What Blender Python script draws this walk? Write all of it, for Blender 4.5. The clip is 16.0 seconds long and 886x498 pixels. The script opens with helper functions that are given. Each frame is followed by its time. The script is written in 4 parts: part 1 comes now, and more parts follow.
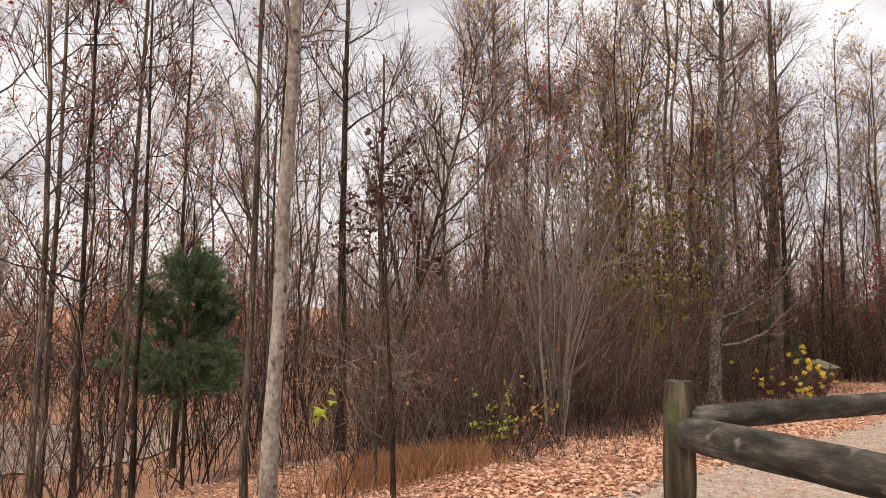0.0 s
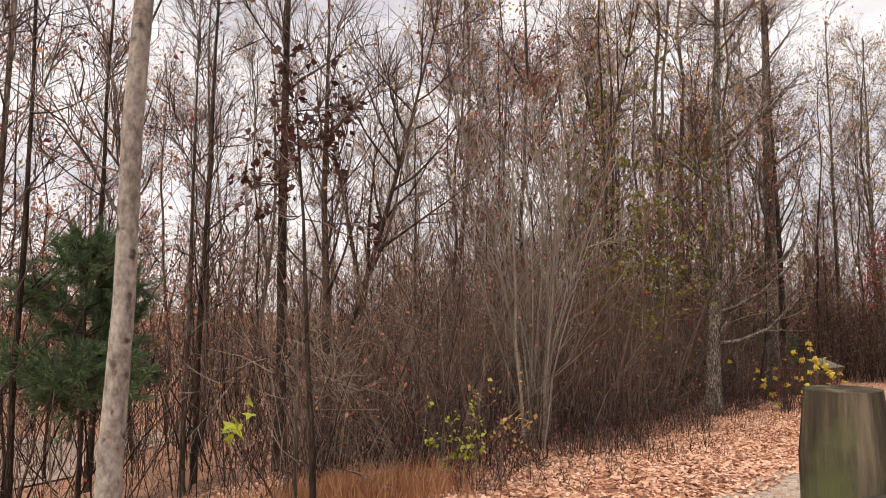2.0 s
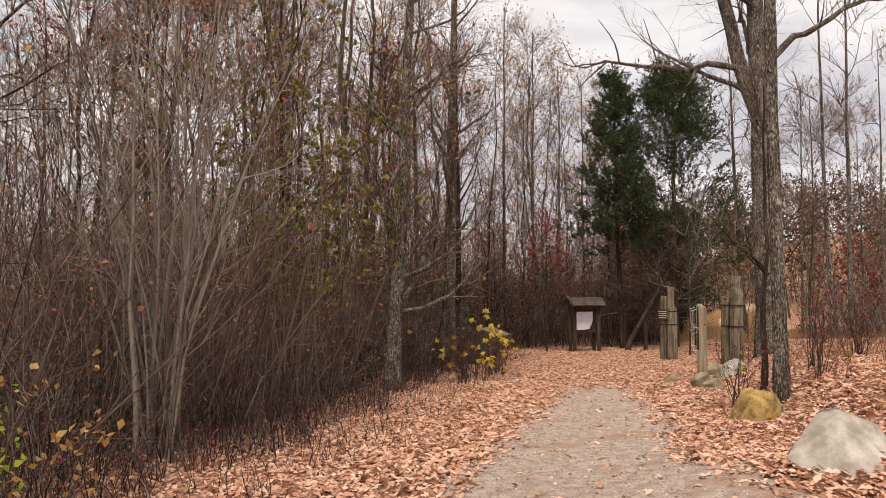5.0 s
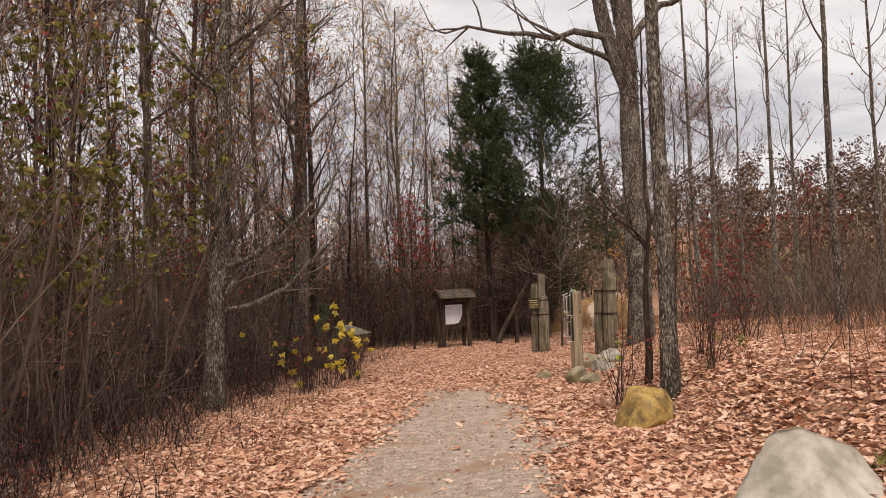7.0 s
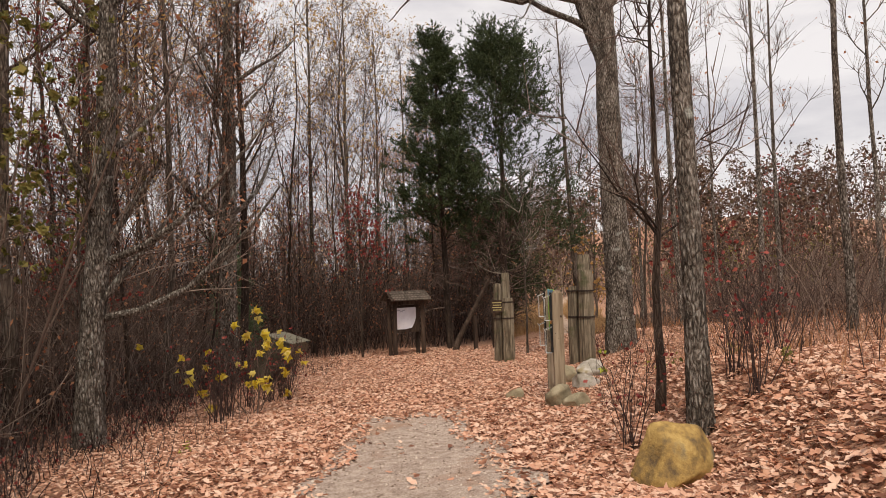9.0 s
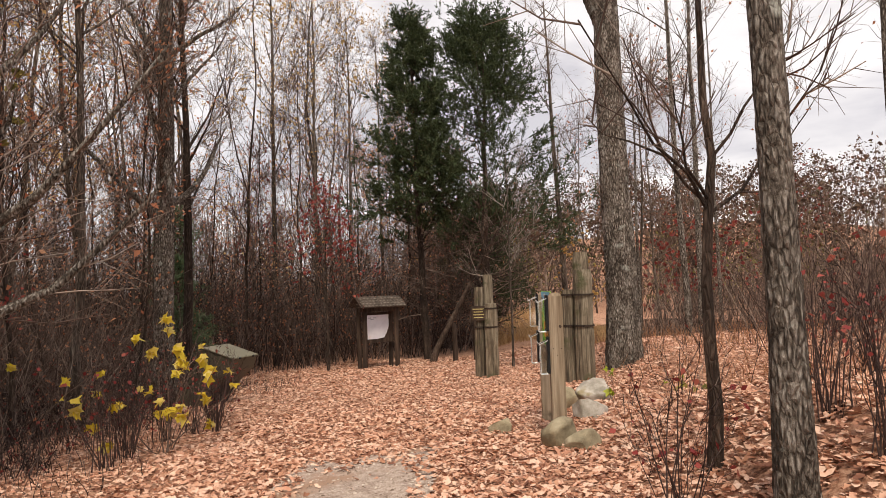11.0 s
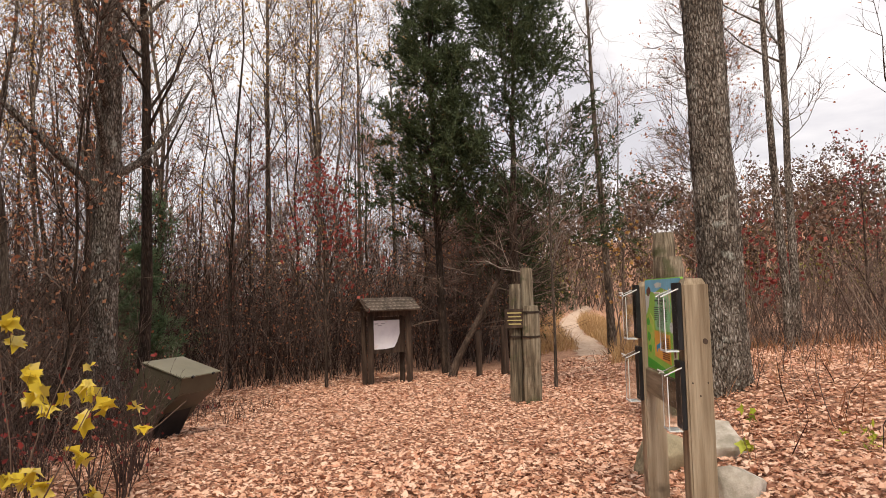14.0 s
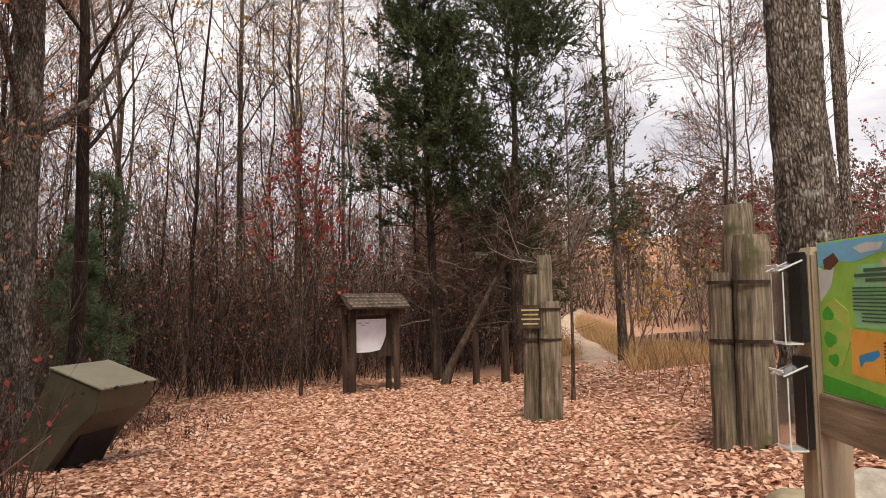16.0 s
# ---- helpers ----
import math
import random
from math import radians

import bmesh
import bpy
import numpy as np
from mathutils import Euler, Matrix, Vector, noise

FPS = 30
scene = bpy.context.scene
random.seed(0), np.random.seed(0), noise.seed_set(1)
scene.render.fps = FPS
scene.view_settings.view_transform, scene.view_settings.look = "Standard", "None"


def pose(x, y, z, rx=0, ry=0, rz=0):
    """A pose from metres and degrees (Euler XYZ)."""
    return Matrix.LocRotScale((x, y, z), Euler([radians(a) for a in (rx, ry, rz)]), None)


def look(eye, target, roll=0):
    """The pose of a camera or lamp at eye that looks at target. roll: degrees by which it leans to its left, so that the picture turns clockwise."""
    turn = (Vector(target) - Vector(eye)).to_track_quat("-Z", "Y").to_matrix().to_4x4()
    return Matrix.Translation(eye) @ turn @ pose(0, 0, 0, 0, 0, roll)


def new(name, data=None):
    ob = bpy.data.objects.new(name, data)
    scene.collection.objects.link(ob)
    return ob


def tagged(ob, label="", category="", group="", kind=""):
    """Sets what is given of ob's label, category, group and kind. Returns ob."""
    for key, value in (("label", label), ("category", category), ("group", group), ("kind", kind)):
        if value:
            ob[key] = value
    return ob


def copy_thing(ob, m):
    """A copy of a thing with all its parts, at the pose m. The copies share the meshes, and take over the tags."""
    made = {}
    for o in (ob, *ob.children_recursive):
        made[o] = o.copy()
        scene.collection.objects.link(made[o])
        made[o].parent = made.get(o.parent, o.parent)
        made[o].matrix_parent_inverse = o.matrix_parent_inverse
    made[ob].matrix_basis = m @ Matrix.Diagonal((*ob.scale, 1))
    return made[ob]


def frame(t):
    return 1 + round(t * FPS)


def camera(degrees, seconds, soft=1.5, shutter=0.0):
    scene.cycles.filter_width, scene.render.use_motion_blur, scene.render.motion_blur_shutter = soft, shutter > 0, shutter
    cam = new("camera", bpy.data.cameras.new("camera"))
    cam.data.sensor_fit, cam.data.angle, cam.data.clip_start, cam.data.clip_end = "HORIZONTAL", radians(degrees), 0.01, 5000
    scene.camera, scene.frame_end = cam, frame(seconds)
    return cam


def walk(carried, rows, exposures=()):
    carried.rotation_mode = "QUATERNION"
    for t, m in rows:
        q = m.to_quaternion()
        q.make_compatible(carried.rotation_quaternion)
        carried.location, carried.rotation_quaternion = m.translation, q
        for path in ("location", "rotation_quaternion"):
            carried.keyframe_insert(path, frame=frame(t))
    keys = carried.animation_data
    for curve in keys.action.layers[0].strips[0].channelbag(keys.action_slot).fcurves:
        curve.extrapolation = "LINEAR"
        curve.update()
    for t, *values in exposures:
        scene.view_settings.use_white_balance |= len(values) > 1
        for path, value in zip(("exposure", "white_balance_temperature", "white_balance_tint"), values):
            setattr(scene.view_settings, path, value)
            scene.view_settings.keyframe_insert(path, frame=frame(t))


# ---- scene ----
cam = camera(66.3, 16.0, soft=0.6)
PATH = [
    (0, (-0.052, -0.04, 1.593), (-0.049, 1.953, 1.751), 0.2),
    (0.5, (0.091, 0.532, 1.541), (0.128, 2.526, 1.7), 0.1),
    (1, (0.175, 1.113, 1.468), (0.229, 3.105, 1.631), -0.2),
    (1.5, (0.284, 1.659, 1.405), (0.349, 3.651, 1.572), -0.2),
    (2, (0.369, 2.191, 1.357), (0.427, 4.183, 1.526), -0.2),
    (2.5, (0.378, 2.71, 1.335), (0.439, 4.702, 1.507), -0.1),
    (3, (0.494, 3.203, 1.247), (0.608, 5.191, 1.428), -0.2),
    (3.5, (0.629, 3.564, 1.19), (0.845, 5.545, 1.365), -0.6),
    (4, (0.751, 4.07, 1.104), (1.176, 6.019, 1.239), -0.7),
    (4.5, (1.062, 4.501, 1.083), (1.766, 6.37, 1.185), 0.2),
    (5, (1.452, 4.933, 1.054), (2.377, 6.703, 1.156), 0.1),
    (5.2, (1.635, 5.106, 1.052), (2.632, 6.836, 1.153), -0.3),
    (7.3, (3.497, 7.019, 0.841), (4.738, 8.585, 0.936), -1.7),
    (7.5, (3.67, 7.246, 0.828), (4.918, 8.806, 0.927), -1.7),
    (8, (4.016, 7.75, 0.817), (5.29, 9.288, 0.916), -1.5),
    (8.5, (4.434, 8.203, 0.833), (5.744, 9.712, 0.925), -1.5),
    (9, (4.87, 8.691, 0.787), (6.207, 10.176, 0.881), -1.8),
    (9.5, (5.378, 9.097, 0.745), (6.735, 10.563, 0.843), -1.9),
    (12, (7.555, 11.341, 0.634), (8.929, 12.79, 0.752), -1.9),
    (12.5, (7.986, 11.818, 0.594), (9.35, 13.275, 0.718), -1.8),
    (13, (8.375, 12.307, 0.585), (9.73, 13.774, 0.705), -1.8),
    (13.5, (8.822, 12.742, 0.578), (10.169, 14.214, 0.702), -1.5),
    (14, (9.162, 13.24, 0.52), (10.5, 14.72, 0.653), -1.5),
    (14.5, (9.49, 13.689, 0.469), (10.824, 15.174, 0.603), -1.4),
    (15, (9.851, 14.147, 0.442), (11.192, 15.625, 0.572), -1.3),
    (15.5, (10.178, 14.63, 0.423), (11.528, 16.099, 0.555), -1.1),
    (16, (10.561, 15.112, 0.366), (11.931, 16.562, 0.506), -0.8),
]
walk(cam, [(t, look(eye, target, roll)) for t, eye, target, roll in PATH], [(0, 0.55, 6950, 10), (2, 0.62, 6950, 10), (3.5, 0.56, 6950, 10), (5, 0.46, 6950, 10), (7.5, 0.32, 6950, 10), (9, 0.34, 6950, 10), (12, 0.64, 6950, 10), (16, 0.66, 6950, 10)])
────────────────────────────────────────
#### [Exercise brief]
In the material above, how many lines hold the word "shutter"? Say only the number.

#### [Right answer]
2